Friday, April 26, 2024

Religious expression is always a possibility on a college campus

July 13, 2015

Religions have a bad reputation on campus. The prevailing narrative is geared towards social progress and aims to reject the religious dogmas of the past. I recently watched the movie “God’s Not Dead” which attempts to frame this relationship as some sort of quasi-persecution, although that isn’t quite accurate.

“God’s Not Dead” is a bad movie that attempts to look at the atmosphere of religion on college campus. Though it has a basic point I somewhat agree with, it’s narrative is simply untrue.

If you don’t know anything about the movie, it’s premise is that an atheist college professor threatens to fail a Christian student for not writing “God is Dead” on a sheet of paper for a philosophy course, unless he proves God’s existence in front of the entire class.

The kernel of truth in the film is that it points to an open hostility towards sincere believers that I’ve noticed as a Catholic, among higher education, both in classrooms and socially. But that’s where the truth ends, since after the start up “God’s Not Dead” descends into tired arguments, one-sided cardboard characters and a distorted view of reality.

The systematic oppression of religious people on campus is not accurate. Though in classrooms and among friends, those who hold traditional Christian views are at best looked at as confusing or old-fashioned and at worst (unfairly) called bigots and homophobes, it generally ends there.

Christians are, as a whole, allowed their voice and I’ve never noticed being “persecuted” by the powers that be. I’ve never been told I wasn’t allowed to reject gay marriage or that I had to accept a feminist narrative. At least I’ve never faced censure by believing so, unless you count the comment section on our website.
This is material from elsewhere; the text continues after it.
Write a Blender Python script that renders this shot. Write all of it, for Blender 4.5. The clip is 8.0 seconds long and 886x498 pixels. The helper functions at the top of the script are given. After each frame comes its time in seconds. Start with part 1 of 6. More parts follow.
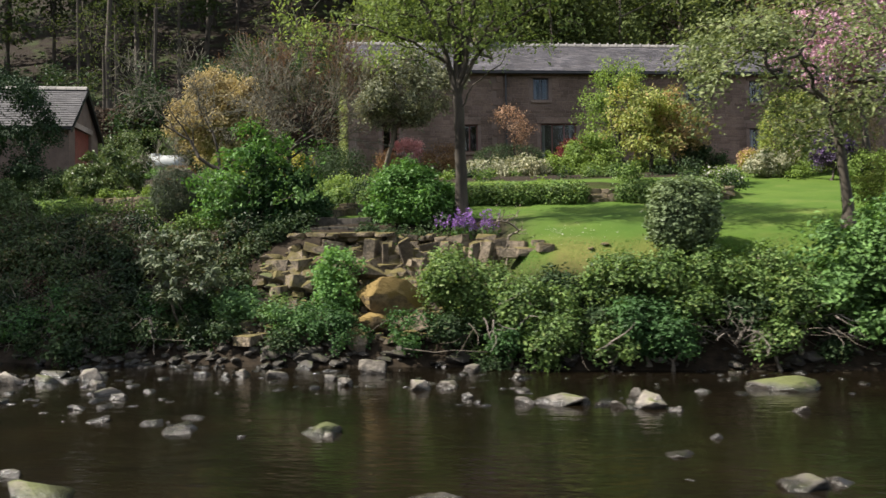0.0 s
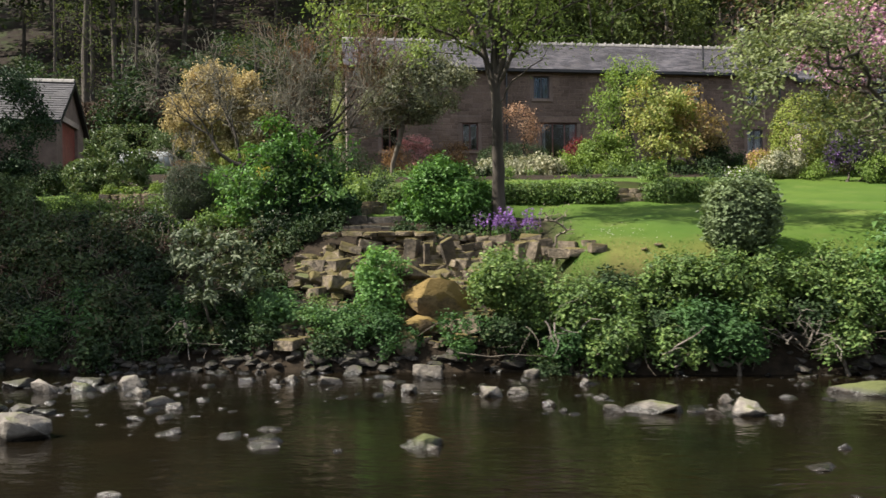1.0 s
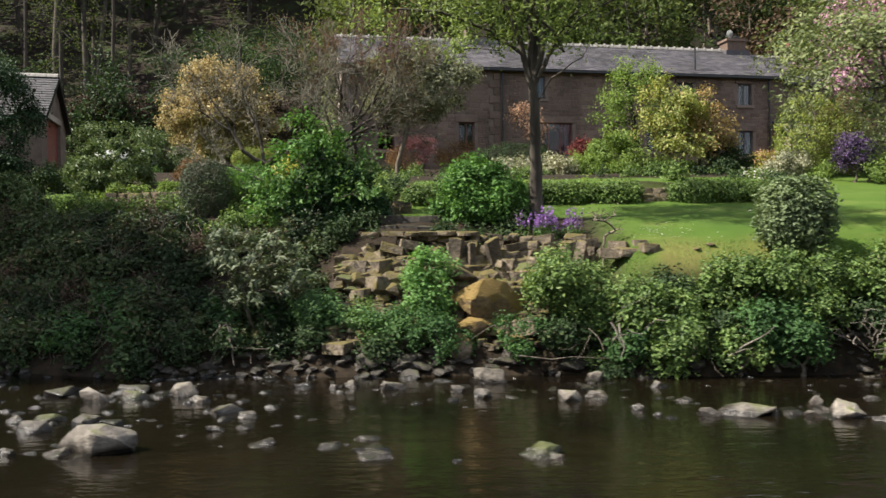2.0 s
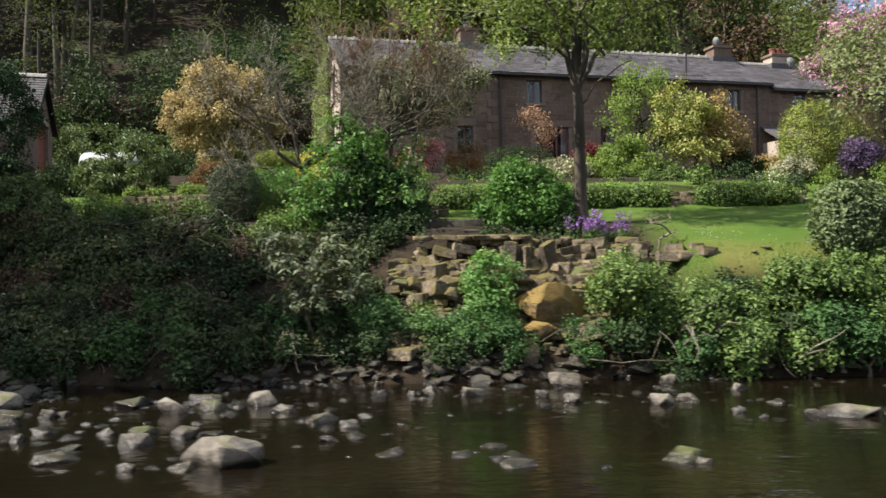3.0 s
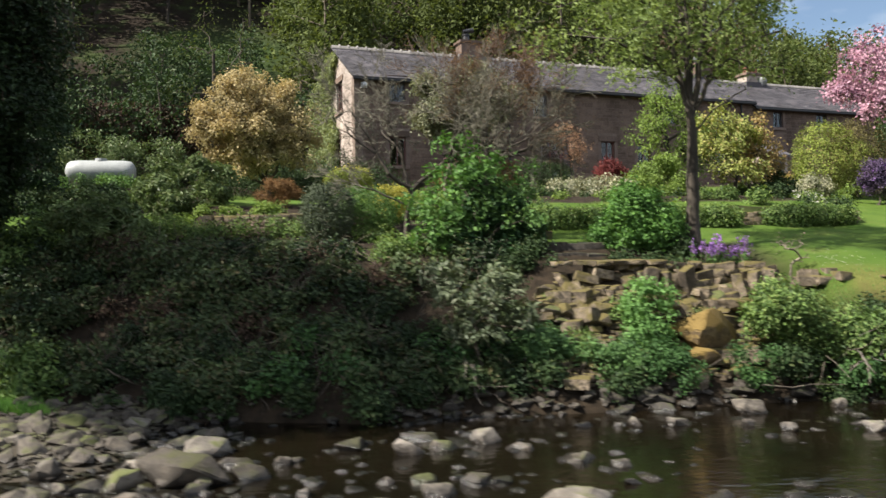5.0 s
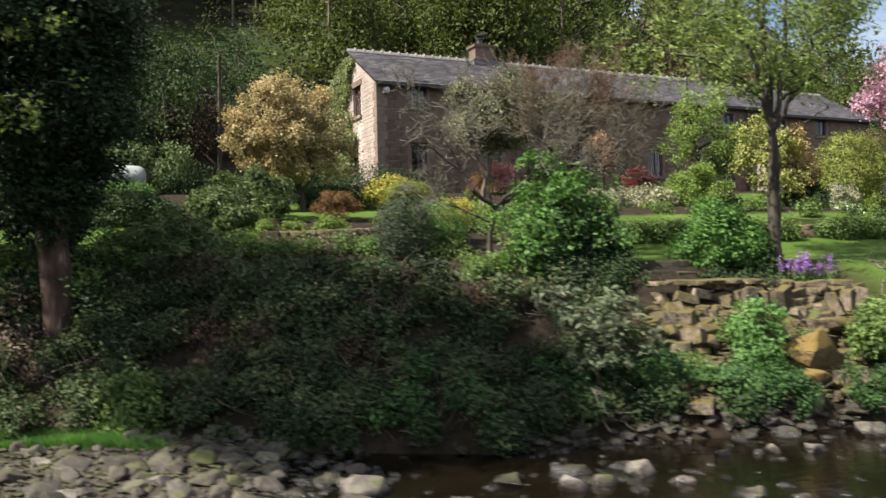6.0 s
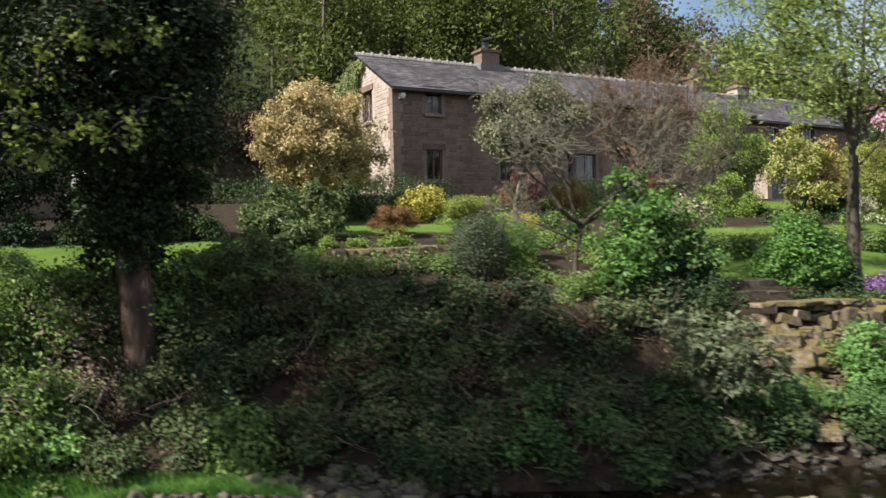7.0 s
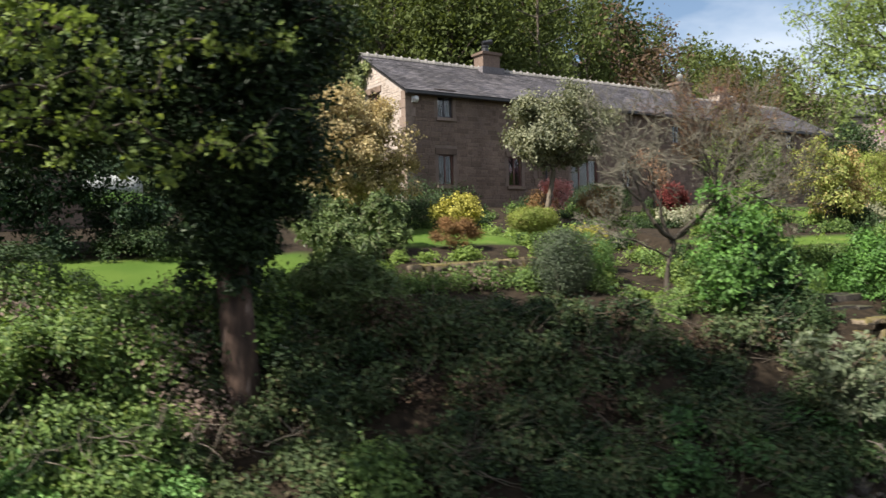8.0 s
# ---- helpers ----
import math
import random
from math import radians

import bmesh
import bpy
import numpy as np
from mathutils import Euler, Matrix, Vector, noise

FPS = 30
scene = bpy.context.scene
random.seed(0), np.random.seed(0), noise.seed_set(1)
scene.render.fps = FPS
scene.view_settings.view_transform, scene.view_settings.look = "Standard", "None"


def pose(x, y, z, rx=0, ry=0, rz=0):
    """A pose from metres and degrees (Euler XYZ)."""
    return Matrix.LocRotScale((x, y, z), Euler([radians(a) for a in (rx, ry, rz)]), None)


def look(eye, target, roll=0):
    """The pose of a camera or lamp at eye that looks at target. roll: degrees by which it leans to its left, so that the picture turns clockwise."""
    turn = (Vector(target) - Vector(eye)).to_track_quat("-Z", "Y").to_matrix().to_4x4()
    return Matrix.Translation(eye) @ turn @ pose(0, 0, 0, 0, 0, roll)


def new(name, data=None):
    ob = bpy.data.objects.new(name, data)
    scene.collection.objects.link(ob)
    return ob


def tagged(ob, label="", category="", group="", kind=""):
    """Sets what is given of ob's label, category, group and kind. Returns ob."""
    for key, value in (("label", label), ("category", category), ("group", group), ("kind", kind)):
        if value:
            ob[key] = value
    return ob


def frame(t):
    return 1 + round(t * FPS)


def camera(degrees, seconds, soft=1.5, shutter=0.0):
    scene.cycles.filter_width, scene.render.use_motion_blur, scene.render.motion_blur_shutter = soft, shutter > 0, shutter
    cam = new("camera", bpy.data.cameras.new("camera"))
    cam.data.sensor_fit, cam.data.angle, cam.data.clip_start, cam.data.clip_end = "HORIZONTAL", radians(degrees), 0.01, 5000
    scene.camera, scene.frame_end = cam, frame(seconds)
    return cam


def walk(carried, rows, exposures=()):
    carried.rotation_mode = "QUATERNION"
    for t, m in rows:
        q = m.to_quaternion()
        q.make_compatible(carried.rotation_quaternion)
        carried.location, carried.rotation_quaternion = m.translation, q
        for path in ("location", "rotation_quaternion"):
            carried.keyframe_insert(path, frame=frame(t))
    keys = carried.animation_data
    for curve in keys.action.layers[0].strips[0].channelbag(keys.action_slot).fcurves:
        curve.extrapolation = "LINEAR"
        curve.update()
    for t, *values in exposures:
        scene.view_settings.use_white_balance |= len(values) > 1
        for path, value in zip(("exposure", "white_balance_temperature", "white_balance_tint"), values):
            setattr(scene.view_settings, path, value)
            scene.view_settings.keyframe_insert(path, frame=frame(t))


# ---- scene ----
cam = camera(58.0, 8.0, soft=1.5, shutter=0.8)
EXPOSURE, SUN, SKY = 1.18, 5.0, 0.064
PATH = [
    (0, (1.699, 0.655, 2.293), (1.494, 2.644, 2.295), -0.9),
    (0.5, (0.786, 0.9, 2.299), (0.626, 2.893, 2.3), -0.8),
    (1, (-0.088, 1.13, 2.325), (-0.201, 3.127, 2.325), -0.7),
    (2.5, (-2.974, 1.63, 2.338), (-2.922, 3.63, 2.342), -0.9),
    (3, (-4.057, 1.735, 2.354), (-3.947, 3.732, 2.364), -1.0),
    (3.5, (-5.216, 1.84, 2.387), (-5.046, 3.833, 2.399), -1.0),
    (4, (-6.308, 1.976, 2.478), (-6.08, 3.963, 2.494), -1.1),
    (4.5, (-7.632, 2.165, 2.674), (-7.339, 4.143, 2.691), -1.1),
    (6, (-11.95, 3.348, 3.519), (-11.487, 5.294, 3.518), -1.3),
    (6.5, (-13.507, 4.025, 3.825), (-12.975, 5.953, 3.819), -1.3),
    (7, (-14.973, 4.845, 4.125), (-14.367, 6.751, 4.113), -1.5),
    (7.5, (-16.5, 5.816, 4.4), (-15.812, 7.694, 4.383), -1.5),
    (8, (-18.079, 6.8, 4.627), (-17.306, 8.644, 4.604), -1.6),
]
walk(cam, [(t, look(eye, target, roll)) for t, eye, target, roll in PATH], [(0, EXPOSURE), (8, EXPOSURE)])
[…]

I have traditional views on a lot of things, and very quickly I’ve learned I’m a minority here. Believing things society held as a given for thousands of years means that I’m apparently a bigot. I’m sorry, but I don’t think disagreeing with the secular left and hate crimes are the same thing.

And should that really be the case at a university, where we supposedly treat learning and open-mindedness as virtues and ignorance as a vice? I’m not talking about ignorance in terms of “well, look at how ignorant this (person who disagrees with me) is, can’t he see the ‘truth’?” I’m talking about it in terms of understanding people who disagree with you as they understand themselves. Though it may be surprising, smart people can reach different conclusions on the same topic and it doesn’t mean one of them is ignorant or malicious.

We shouldn’t take things personally when someone sees the world differently. One generation, at one moment in history, does not have a monopoly on truth.

When we cast out opinions different from our own as bigoted or ignorant, we are not learning anything. Though I don’t necessarily accept this notion of dialogue for the sake of dialogue that has sprung up in a lot of Catholic circles, I do want to understand the people who see the world differently than I do, and not just put them in a box of what I mistakenly view their beliefs as.

The same courtesy is not extended to me and right-leaning Christians as a whole. They claim we’re intolerant, and they’re the tolerant ones. One paradox I like to use says a society based around tolerance has one fundamental flaw: It cannot tolerate intolerance. This is very true in a so-called progressive learning environment.

I’m not prone to cry “persecution” at any given moment, but the stigma has to stop. If we ever want to get anywhere as a society, we have to start allowing people to present their views freely, and not be worried that it will merit an accusation of bigotry.